Essa evolução no campo da aviação e dos veículos aéreos não tripulados traz consigo desafios e oportunidades. Em áreas metropolitanas densamente povoadas, como a cidade de São Paulo com sua grande frota de helicópteros, o tráfego aéreo pode se tornar cada vez mais congestionado e a chegada dos eVTOLs, que podem operar em espaços menores e decolar e pousar verticalmente, certamente vai trazer novas sistemáticas e adaptações para o gerenciamento de tráfego aéreo.
A operação de aeronaves não tripuladas apresenta uma surpreendente similaridade com aeronaves tradicionais, em especial, as de asas rotativas. Conforme os dados de 2021 da Associação Brasileira de Pilotos de Helicópteros (ABRAPHE), São Paulo possui a maior frota de helicópteros do mundo e a região metropolitana e cidades vizinhas hospedam uma frota de 411 helicópteros, com cerca de 2.200 pousos e decolagens diários. Esse adensamento de tráfego aéreo metropolitano onde muitas aeronaves operam simultaneamente em uma mesma área exigirá maior automatismo.
Assim, muito em breve, eVTOLs estarão sobrevoando as principais cidades do mundo, contribuindo para acelerar e trazer evolução para o transporte de cargas e passageiros. Contudo, cabe aqui destacar que a entrada desse novo modal aéreo na Mobilidade Urbana requer ações para avaliação do impacto da reconfiguração do meio: a cidade de Orlando/USA, por exemplo, iniciou a elaboração do seu Plano de Transporte de Mobilidade Aérea Avançada para realizar estudos dos impactos ambientais e econômicos, bem como avaliação de oferta de malha de transporte urbano e conectividade regional e integração com outros modais de transporte aéreo, terrestre e marítimo.
A construção dos veículos eVTOLs, principal elemento da AAM, encontra-se em estágio muito avançado e com os primeiros voos de protótipos já sendo efetuados.

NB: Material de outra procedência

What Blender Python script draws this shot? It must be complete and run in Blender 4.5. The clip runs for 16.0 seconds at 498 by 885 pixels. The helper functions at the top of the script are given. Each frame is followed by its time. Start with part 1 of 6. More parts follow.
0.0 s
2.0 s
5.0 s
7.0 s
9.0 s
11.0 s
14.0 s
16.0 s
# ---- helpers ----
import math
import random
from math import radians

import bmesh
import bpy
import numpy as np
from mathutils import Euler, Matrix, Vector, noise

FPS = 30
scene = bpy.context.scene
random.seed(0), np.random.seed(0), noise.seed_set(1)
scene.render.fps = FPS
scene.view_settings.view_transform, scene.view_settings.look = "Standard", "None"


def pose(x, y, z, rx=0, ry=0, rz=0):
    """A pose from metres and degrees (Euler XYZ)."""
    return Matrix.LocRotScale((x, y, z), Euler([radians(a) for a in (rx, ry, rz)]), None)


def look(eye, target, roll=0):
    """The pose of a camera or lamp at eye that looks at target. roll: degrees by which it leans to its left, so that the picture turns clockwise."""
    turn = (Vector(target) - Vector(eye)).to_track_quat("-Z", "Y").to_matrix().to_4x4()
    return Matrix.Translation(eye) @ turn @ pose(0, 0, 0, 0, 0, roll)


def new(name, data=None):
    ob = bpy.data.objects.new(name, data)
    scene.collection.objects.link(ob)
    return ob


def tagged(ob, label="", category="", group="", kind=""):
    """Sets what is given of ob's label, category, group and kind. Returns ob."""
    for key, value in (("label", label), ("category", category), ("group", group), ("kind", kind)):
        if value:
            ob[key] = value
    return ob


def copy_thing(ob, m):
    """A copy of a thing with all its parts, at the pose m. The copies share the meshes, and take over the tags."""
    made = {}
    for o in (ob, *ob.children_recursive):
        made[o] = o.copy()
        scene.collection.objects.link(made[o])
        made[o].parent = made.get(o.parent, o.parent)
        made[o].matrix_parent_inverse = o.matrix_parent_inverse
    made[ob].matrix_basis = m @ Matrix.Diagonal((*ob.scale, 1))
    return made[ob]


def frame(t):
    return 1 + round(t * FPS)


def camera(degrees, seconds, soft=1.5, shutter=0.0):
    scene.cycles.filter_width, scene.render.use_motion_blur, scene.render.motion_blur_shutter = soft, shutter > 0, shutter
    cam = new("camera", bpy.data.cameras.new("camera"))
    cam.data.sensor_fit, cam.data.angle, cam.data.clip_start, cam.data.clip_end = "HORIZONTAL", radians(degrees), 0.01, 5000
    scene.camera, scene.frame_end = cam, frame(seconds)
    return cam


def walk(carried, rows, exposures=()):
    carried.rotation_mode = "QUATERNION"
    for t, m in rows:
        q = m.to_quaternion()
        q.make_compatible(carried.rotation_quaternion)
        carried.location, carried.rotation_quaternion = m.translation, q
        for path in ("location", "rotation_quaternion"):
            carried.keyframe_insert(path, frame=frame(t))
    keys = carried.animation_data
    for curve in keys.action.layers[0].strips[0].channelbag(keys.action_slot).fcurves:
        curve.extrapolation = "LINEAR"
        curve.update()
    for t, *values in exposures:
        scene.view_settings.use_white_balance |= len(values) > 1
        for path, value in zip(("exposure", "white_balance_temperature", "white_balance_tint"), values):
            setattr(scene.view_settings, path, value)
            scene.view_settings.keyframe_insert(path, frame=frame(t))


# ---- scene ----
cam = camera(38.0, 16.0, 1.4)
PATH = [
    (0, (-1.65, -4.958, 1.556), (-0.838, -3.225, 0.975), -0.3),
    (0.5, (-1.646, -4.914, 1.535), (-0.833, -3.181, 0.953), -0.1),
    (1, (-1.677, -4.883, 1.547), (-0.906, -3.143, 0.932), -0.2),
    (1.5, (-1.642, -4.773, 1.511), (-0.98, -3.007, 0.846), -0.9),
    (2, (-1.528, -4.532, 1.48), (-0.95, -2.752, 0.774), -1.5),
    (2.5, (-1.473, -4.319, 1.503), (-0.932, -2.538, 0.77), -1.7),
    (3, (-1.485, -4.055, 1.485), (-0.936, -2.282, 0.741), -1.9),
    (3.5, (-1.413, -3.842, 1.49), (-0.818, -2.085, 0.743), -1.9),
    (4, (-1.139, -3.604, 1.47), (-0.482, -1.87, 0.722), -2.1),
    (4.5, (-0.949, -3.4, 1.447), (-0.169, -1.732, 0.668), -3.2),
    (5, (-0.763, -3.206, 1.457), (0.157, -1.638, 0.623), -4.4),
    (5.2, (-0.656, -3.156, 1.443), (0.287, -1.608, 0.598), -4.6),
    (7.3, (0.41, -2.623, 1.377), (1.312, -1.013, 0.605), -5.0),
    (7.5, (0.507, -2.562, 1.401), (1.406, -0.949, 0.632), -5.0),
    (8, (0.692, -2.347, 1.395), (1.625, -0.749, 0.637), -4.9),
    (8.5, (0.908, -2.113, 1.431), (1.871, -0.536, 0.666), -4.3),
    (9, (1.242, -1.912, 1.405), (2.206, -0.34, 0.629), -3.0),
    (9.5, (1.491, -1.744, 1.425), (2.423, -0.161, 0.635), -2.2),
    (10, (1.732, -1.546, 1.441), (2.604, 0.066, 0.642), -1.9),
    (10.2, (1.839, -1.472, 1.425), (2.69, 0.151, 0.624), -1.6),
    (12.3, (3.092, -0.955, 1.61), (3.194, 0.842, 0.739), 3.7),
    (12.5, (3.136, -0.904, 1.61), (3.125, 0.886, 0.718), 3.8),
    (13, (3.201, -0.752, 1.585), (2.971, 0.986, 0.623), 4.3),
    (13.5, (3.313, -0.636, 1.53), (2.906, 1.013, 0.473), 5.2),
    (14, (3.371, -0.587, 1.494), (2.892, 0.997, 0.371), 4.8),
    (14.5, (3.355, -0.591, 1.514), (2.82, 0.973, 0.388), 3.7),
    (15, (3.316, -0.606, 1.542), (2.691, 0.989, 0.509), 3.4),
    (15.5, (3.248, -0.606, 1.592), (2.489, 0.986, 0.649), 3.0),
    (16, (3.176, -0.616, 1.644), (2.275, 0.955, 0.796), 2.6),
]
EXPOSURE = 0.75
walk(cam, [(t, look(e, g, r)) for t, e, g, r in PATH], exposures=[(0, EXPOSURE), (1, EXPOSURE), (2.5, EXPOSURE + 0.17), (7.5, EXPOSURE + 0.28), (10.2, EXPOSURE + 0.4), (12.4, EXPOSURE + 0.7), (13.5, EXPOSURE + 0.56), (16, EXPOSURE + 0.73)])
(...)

Entretanto, a evolução dos diversos outros elementos igualmente essenciais não tem acompanhado essa mesma dinâmica. O atraso na elaboração, por exemplo, de prescrições sobre a certificação dos veículos, de normas para a sua operação e o treinamento de pilotos, de procedimentos para a gestão dos voos e a manutenção dos veículos, das políticas e critérios para a supervisão da segurança operacional pode, efetivamente, impedir o início dos serviços AAM nas datas almejadas. Sem contar o elemento sine qua non dos vertiportos.
Embora as aeronaves de mobilidade aérea continuem a ser uma grande parte do foco para os desenvolvimentos de AAM, mais e mais atenção também está sendo direcionada para o desenvolvimento em larga escala de vertiportos, para definição de áreas dedicadas para pouso e decolagem vertical e toda a infraestrutura de abastecimento elétrico e centros de controle de tráfego aéreo, que deverão ser complementados com um bom aparato tecnológico: informações meteorológicas e rotas aeronáuticas para operações seguras do AAM em regiões metropolitanas.

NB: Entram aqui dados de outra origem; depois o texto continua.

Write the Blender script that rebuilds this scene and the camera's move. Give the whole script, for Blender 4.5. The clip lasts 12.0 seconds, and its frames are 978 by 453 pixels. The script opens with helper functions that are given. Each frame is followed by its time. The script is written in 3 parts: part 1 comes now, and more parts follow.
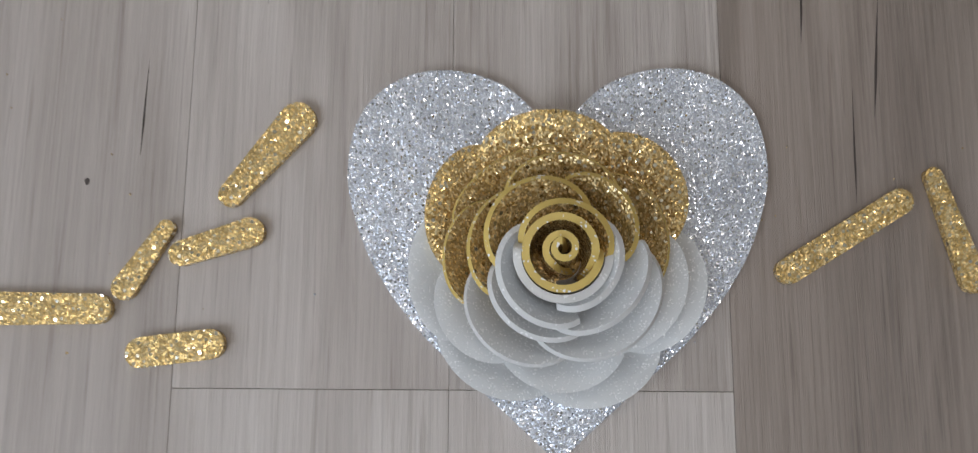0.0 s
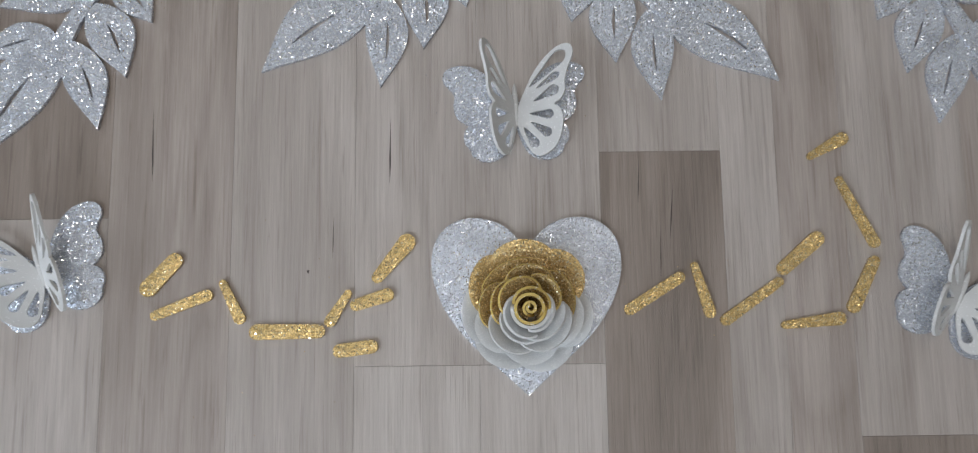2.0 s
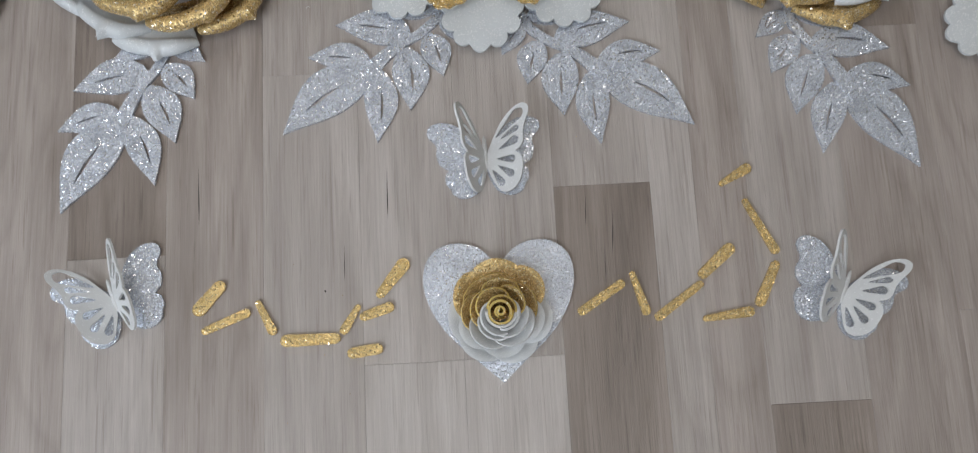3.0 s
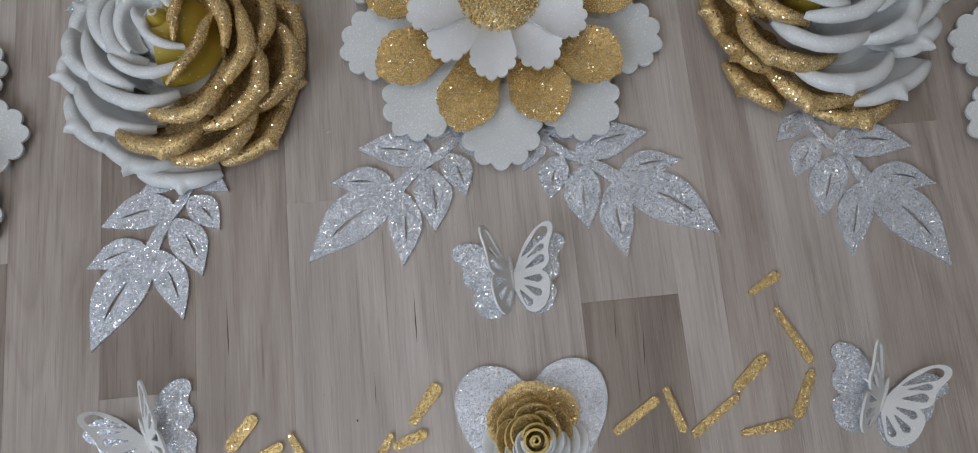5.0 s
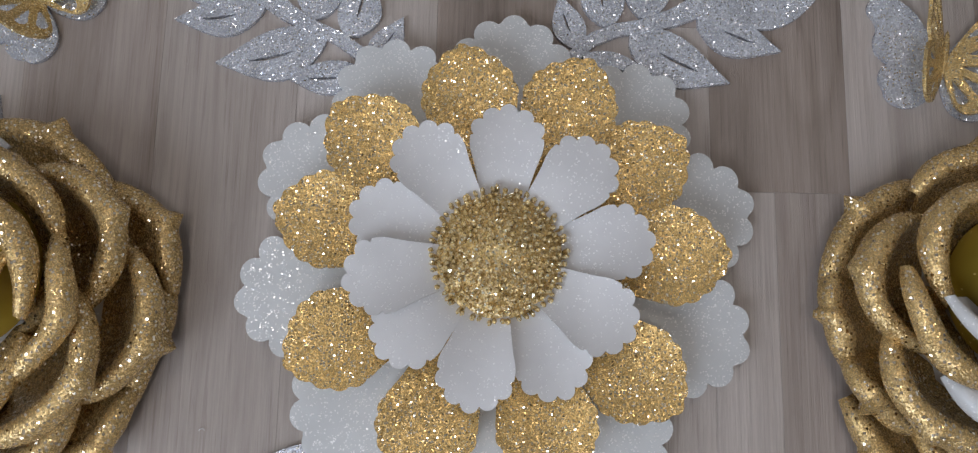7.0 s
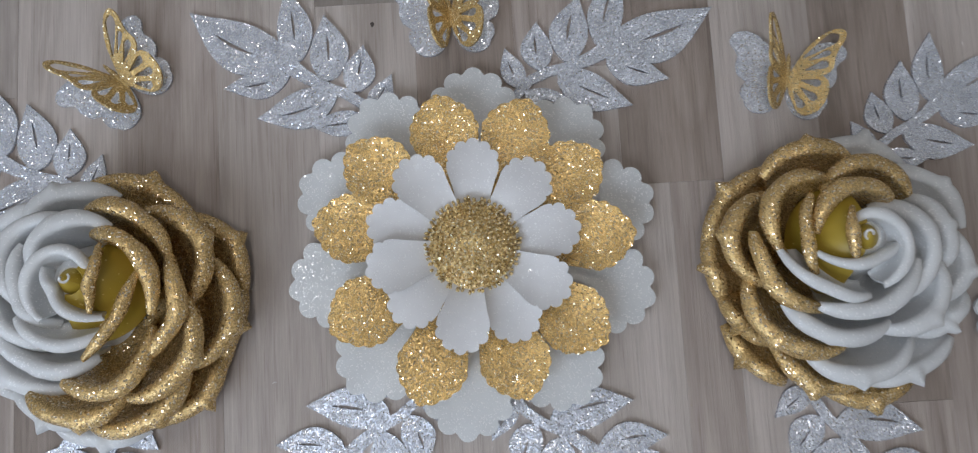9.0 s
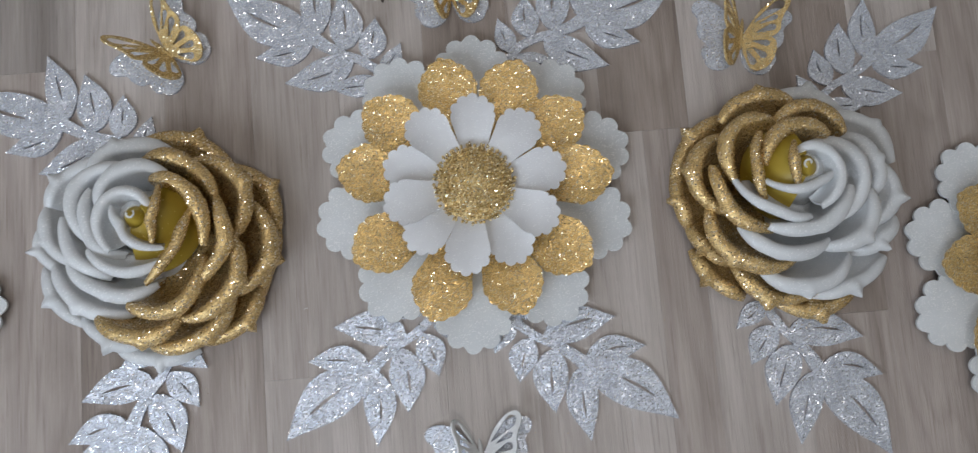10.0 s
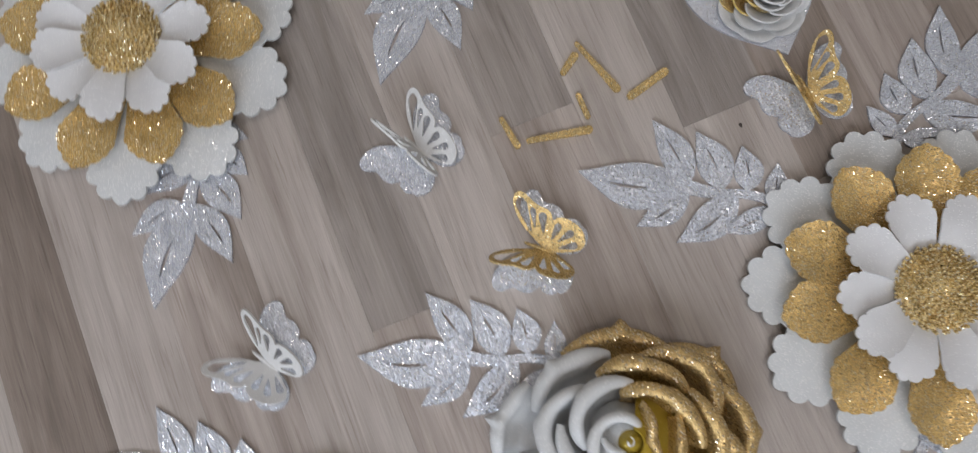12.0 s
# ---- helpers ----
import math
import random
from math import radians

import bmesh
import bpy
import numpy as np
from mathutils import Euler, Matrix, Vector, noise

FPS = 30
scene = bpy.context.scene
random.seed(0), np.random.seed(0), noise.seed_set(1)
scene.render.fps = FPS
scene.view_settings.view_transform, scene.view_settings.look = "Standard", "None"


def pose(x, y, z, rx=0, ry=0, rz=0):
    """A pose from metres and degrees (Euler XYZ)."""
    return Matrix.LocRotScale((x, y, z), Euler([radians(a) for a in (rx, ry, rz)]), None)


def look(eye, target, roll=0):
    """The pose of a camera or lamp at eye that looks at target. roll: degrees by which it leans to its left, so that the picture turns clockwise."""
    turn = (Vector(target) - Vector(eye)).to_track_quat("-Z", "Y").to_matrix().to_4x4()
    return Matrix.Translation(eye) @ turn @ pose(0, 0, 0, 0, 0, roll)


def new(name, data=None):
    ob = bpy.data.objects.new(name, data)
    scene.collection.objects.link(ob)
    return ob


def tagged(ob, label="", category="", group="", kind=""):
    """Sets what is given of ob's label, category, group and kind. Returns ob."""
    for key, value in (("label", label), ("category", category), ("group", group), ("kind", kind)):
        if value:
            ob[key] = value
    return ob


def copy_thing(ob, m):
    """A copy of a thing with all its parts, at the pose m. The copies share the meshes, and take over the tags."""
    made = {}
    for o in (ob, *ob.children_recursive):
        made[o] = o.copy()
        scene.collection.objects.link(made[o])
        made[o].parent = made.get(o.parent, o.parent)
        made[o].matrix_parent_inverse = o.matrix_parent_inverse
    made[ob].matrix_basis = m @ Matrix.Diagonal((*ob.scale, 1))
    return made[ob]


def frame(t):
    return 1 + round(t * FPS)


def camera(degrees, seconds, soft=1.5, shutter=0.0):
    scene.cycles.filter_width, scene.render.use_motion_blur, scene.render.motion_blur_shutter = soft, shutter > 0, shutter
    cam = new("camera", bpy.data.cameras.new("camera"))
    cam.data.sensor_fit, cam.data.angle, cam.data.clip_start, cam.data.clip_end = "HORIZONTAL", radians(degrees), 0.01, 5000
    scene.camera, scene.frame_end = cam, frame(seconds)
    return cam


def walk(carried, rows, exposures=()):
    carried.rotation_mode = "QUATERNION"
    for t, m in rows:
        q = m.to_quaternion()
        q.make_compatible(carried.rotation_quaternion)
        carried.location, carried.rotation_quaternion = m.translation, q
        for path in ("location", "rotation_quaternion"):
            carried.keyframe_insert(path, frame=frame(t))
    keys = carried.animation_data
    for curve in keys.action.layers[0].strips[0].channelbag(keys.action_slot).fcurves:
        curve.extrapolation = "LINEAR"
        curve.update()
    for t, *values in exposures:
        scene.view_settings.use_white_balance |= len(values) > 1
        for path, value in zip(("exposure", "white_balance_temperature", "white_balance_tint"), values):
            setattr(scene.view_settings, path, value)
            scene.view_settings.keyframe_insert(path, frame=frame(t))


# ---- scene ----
cam = camera(62.02, 12.0, soft=1.15, shutter=0.25)
ROWS = [  # seconds, place, turn
    (0.0, 0.0121, -0.0087, 0.1878, 9.47, 2.14, 0.31),
    (0.5, 0.0066, -0.0023, 0.2284, 9.05, 1.46, -0.12),
    (1.0, 0.0056, -0.0063, 0.2946, 9.19, 0.35, -0.57),
    (1.5, 0.0017, 0.0018, 0.3568, 7.36, -0.48, -0.55),
    (2.0, -0.0016, -0.0028, 0.4189, 7.99, -0.32, -0.78),
    (2.5, 0.0070, -0.0123, 0.4775, 8.20, -0.20, -1.34),
    (3.0, 0.0132, -0.0225, 0.5260, 10.04, 0.22, -3.04),
    (3.2, 0.0061, -0.0345, 0.5343, 11.69, -0.20, -3.28),
    (4.8, 0.0096, 0.0475, 0.5422, 9.80, 1.49, -4.84),
    (5.0, 0.0088, 0.0328, 0.5356, 12.51, 1.69, -5.42),
    (5.5, 0.0140, 0.0989, 0.5194, 12.11, 2.00, -5.39),
    (6.0, 0.0276, 0.1787, 0.4790, 13.79, 1.23, -4.07),
    (6.5, 0.0305, 0.2380, 0.4011, 12.98, -0.23, 0.99),
    (6.7, 0.0243, 0.2494, 0.3639, 11.53, -0.47, 1.32),
    (8.3, 0.0161, 0.2804, 0.3671, 6.27, -0.38, -1.72),
    (8.5, 0.0189, 0.2768, 0.4130, 6.14, -0.32, -2.08),
    (9.0, 0.0317, 0.2579, 0.5090, 6.92, -0.18, -3.37),
    (9.5, 0.0430, 0.2360, 0.5649, 6.66, -0.06, -4.72),
    (10.0, 0.0226, 0.2039, 0.5844, 7.40, -0.58, -4.67),
    (10.5, -0.0585, 0.1907, 0.5866, 7.85, -0.04, 0.93),
    (11.0, -0.1624, 0.2044, 0.5780, 7.92, 0.34, 1.37),
    (11.5, -0.2387, 0.2846, 0.5733, 8.38, 0.11, -9.61),
    (12.0, -0.2245, 0.3650, 0.5625, 8.75, 3.25, -22.18),
]
walk(cam, [(t, pose(*row)) for t, *row in ROWS], [(0.0, -0.14, 6500, 11), (0.5, -0.27, 6450, 10), (1.0, -0.29, 6450, 9), (2.0, -0.17, 6500, 10), (3.0, -0.11, 6550, 10), (5.0, -0.36, 6500, 11), (5.5, -0.35, 6500, 12), (6.0, -0.24, 6750, 14), (6.5, -0.29, 6650, 15), (8.5, -0.27, 5950, 12), (9.0, -0.18, 6300, 12), (9.5, -0.16, 6400, 11), (10.5, -0.18, 6400, 11), (11.0, -0.24, 6500, 12), (11.5, -0.18, 6600, 14), (12.0, -0.1, 6750, 14)])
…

Uma estratégia abrangente do AAM deve ser capaz de oferecer resposta aos múltiplos desafios. Por exemplo, as dificuldades para operações BVLOS (Beyond Visual Line of Sight) e voos sobre áreas densamente povoadas a baixas altitudes, são fatores capazes de dificultar significativamente também a aceitabilidade social dos novos veículos aéreos. Somente com uma estratégia apropriada se facilitará orientar a elaboração ou revisão das concepções operacionais e implementação tempestiva dos diversos elementos requeridos.
Apesar de todos esses desafios, a entrada dos eVTOLs, considerando todos os aspectos de infraestrutura e segurança, pode ser um grande salto na busca pela minimização dos gargalos hoje existentes quando se trata de mobilidade urbana, especialmente nas questões para reduzir o congestionamento do tráfego terrestre e a emissão de CO2. As aeronaves entrariam nesse ecossistema para atuar em conjunto com outros meios de locomoção, trazendo uma nova alternativa e seus valores agregados.

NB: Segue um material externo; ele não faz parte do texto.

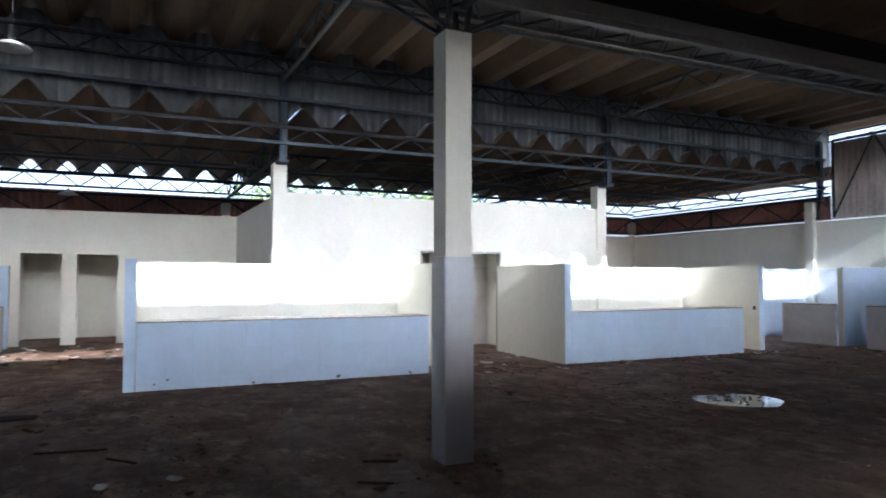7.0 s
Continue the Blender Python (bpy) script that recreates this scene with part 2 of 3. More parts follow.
# ---- mesh helpers ----
def box(bm, x0, x1, y0, y1, z0, z1):
    vs = [bm.verts.new((x, y, z)) for z in (z0, z1) for x, y in ((x0, y0), (x1, y0), (x1, y1), (x0, y1))]
    for f in ((3, 2, 1, 0), (4, 5, 6, 7), (0, 1, 5, 4), (1, 2, 6, 5), (2, 3, 7, 6), (3, 0, 4, 7)):
        bm.faces.new([vs[i] for i in f])


def bar(bm, a, b, w, h=None):
    """A square bar from a to b, w wide and h high."""
    a, b = Vector(a), Vector(b)
    h = h or w
    d = (b - a).normalized()
    up = Vector((0, 0, 1)) if abs(d.z) < 0.95 else Vector((1, 0, 0))
    s = d.cross(up).normalized() * w / 2
    u = s.cross(d).normalized() * h / 2
    vs = [bm.verts.new(p + i * s + j * u) for p in (a, b) for i, j in ((-1, -1), (1, -1), (1, 1), (-1, 1))]
    for f in ((3, 2, 1, 0), (4, 5, 6, 7), (0, 1, 5, 4), (1, 2, 6, 5), (2, 3, 7, 6), (3, 0, 4, 7)):
        bm.faces.new([vs[i] for i in f])


def lathe(bm, rings, seg=24, c=(0, 0, 0)):
    """A turned shape from rings of (radius, height)."""
    loops = [[bm.verts.new((c[0] + r * math.cos(2 * math.pi * i / seg), c[1] + r * math.sin(2 * math.pi * i / seg), c[2] + z)) for i in range(seg)] for r, z in rings]
    for lo, hi in zip(loops, loops[1:]):
        for i in range(seg):
            f = bm.faces.new((lo[i], lo[(i + 1) % seg], hi[(i + 1) % seg], hi[i]))
            f.smooth = True
    return loops


def mesh_of(name, bm, material):
    bmesh.ops.recalc_face_normals(bm, faces=bm.faces)
    me = bpy.data.meshes.new(name)
    bm.to_mesh(me)
    bm.free()
    me.materials.append(material)
    return me


def bevelled(bm, width=0.008, segments=1):
    bmesh.ops.bevel(bm, geom=[e for e in bm.edges if e.calc_face_angle(0) > 0.6], offset=width, segments=segments, affect="EDGES")
    return bm


def part(name, bm, material, parent=None, label=""):
    ob = new(name, mesh_of(name, bm, material))
    if parent:
        ob.parent = parent
    if label:
        tagged(ob, label)
    return ob


def empty(name, label, category, kind="", group="", at=(0, 0, 0)):
    ob = new(name)
    ob.location = at
    ob.empty_display_size = 0.1
    return tagged(ob, label, category, group, kind)


def solid(name, boxes, material, label="", category="", kind="structure", bevel=0.0, parent=None):
    bm = bmesh.new()
    for b in boxes:
        box(bm, *b)
    if bevel:
        bevelled(bm, bevel)
    ob = part(name, bm, material, parent)
    return tagged(ob, label, category, "", "" if parent else kind)


# ---- plan ----
XC, XK, XE, XN = -5.45, -12.95, 2.05, -20.45      # column line, clerestory line, east wall, far west line
YS, YA, YB, YN = -5.05, 2.45, 9.95, 17.45          # south wall, column lines, north wall
HW, HP, HC, HCOL = 3.17, 1.84, 0.96, 3.73          # wall, partition, counter, column heights
GATE = (3.95, 8.85, 2.42)                          # opening in the east wall

T0 = 0.16
# ---- ground, floor ----
solid("ground", [(-300, 300, -300, 300, -0.5, -0.06)], ASPHALT, "pale worn concrete yard and ground around the hall", "ground")
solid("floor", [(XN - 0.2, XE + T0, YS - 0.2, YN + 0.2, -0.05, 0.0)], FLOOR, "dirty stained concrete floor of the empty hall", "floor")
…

Diante do ritmo acelerado do desenvolvimento do eVTOL o fundamental hoje é a criação de uma estrutura que possibilite a sua entrada em operação de forma segura e em grande escala, compartilhando o espaço aéreo com as aeronaves tradicionais, dispondo de toda infraestrutura e sistemas de apoio terrestre e estando alinhado com o planejamento de transporte urbano e regional.
O futuro da mobilidade urbana está nos céus e, nesse contexto, os eVTOLs chegam para agregar, especialmente na emersão de cidades inteligentes por todo o mundo, trazendo benefícios à locomoção, à qualidade de vida dos cidadãos e à sustentabilidade.